Copy nothing but the text: reproduce each line of the listing exactly and leave the pictures out.

■ ■ ■ ■

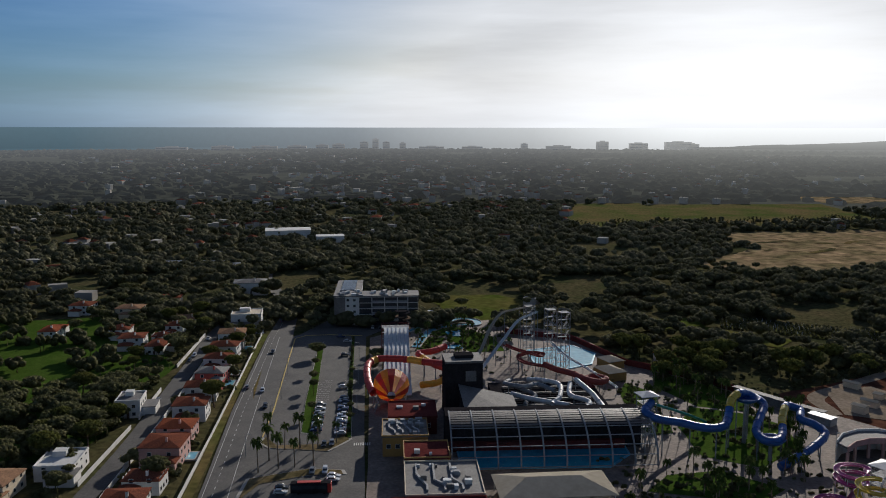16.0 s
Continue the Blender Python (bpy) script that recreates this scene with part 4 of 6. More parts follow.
for x, y, w, d in ((-411, -70.5, 8, 3.4), (-369, -69, 6, 3), (-353, -68.5, 8, 3.4), (-272, -66, 6, 3), (-134, 474, 9, 4)):
    pool = tagged(part("swimming_pool", prism([(x - w / 2, y - d / 2), (x + w / 2, y - d / 2), (x + w / 2, y + d / 2), (x - w / 2, y + d / 2)], 0.1, 0.62), M_POOLPALE), "turquoise garden swimming pool with a pale rim", "pool")
    bm = bmesh.new()
    for a, b, c, e in ((-w / 2 - 0.6, w / 2 + 0.6, -d / 2 - 0.6, -d / 2), (-w / 2 - 0.6, w / 2 + 0.6, d / 2, d / 2 + 0.6), (-w / 2 - 0.6, -w / 2, -d / 2, d / 2), (w / 2, w / 2 + 0.6, -d / 2, d / 2)):
        box(bm, x + a, x + b, y + c, y + e, 0.1, 0.66)
    part("rim", bm, M_KERB, pool)
for x0, y0, x1, y1 in ((-200, -61.2, -297, -63.4), (-297.2, -63.4, -445, -67.8), (-230, -84.8, -292, -84.4), (-292.2, -84.4, -400, -86.4), (-250, -95, -300, -94), (-310, -94, -345, -95), (-380, -97, -440, -97)):
    bm = bmesh.new()
    sweep(bm, V3([(x0, y0, 0), (x1, y1, 0)]), [(-0.12, -0.1), (0.12, -0.1), (0.12, 1.7), (-0.12, 1.7)])
    tagged(part("garden_wall", bm, M_WHITE), "low white rendered garden wall", "wall")

# garden trees between the village houses
vrng = np.random.default_rng(61)
GARDEN = [make_tree("garden_tree", "round", 3.4, 6.5, 0.85, 420, M_PINE_DARK, "dark leafy garden tree beside white houses", k) for k in (70, 71)]
GARDEN.append(make_tree("garden_pine", "umbrella", 4.8, 8.5, 0.42, 700, M_PINE, "broad stone pine in a house garden", 72))
houses = [(o.location.x, o.location.y) for o in bpy.data.objects if o.name.split(".")[0] == "house"]
placed = []
while len(placed) < 74:
    x = vrng.uniform(-480, -222)
    y = vrng.uniform(-84, -67) if vrng.random() < 0.45 else vrng.uniform(-128, -97)
    if min(math.hypot(x - a, y - b) for a, b in houses) < 9.5 or any(math.hypot(x - a, y - b) < 4.5 for a, b in placed):
        continue
    placed.append((x, y))
    size = vrng.uniform(0.55, 1.15)
    tagged(copy_thing(GARDEN[int(vrng.integers(3))], pose(x, y, 0, 0, 0, vrng.uniform(0, 360)) @ Matrix.Scale(size, 4)), group="village garden trees")
for c in GARDEN:
    drop(c)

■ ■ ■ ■

### ANSWER TO THE TASK
16.0 s
Continue the Blender Python (bpy) script that recreates this scene with part 4 of 6. More parts follow.
for x, y, w, d in ((-411, -70.5, 8, 3.4), (-369, -69, 6, 3), (-353, -68.5, 8, 3.4), (-272, -66, 6, 3), (-134, 474, 9, 4)):
    pool = tagged(part("swimming_pool", prism([(x - w / 2, y - d / 2), (x + w / 2, y - d / 2), (x + w / 2, y + d / 2), (x - w / 2, y + d / 2)], 0.1, 0.62), M_POOLPALE), "turquoise garden swimming pool with a pale rim", "pool")
    bm = bmesh.new()
    for a, b, c, e in ((-w / 2 - 0.6, w / 2 + 0.6, -d / 2 - 0.6, -d / 2), (-w / 2 - 0.6, w / 2 + 0.6, d / 2, d / 2 + 0.6), (-w / 2 - 0.6, -w / 2, -d / 2, d / 2), (w / 2, w / 2 + 0.6, -d / 2, d / 2)):
        box(bm, x + a, x + b, y + c, y + e, 0.1, 0.66)
    part("rim", bm, M_KERB, pool)
for x0, y0, x1, y1 in ((-200, -61.2, -297, -63.4), (-297.2, -63.4, -445, -67.8), (-230, -84.8, -292, -84.4), (-292.2, -84.4, -400, -86.4), (-250, -95, -300, -94), (-310, -94, -345, -95), (-380, -97, -440, -97)):
    bm = bmesh.new()
    sweep(bm, V3([(x0, y0, 0), (x1, y1, 0)]), [(-0.12, -0.1), (0.12, -0.1), (0.12, 1.7), (-0.12, 1.7)])
    tagged(part("garden_wall", bm, M_WHITE), "low white rendered garden wall", "wall")

# garden trees between the village houses
vrng = np.random.default_rng(61)
GARDEN = [make_tree("garden_tree", "round", 3.4, 6.5, 0.85, 420, M_PINE_DARK, "dark leafy garden tree beside white houses", k) for k in (70, 71)]
GARDEN.append(make_tree("garden_pine", "umbrella", 4.8, 8.5, 0.42, 700, M_PINE, "broad stone pine in a house garden", 72))
houses = [(o.location.x, o.location.y) for o in bpy.data.objects if o.name.split(".")[0] == "house"]
placed = []
while len(placed) < 74:
    x = vrng.uniform(-480, -222)
    y = vrng.uniform(-84, -67) if vrng.random() < 0.45 else vrng.uniform(-128, -97)
    if min(math.hypot(x - a, y - b) for a, b in houses) < 9.5 or any(math.hypot(x - a, y - b) < 4.5 for a, b in placed):
        continue
    placed.append((x, y))
    size = vrng.uniform(0.55, 1.15)
    tagged(copy_thing(GARDEN[int(vrng.integers(3))], pose(x, y, 0, 0, 0, vrng.uniform(0, 360)) @ Matrix.Scale(size, 4)), group="village garden trees")
for c in GARDEN:
    drop(c)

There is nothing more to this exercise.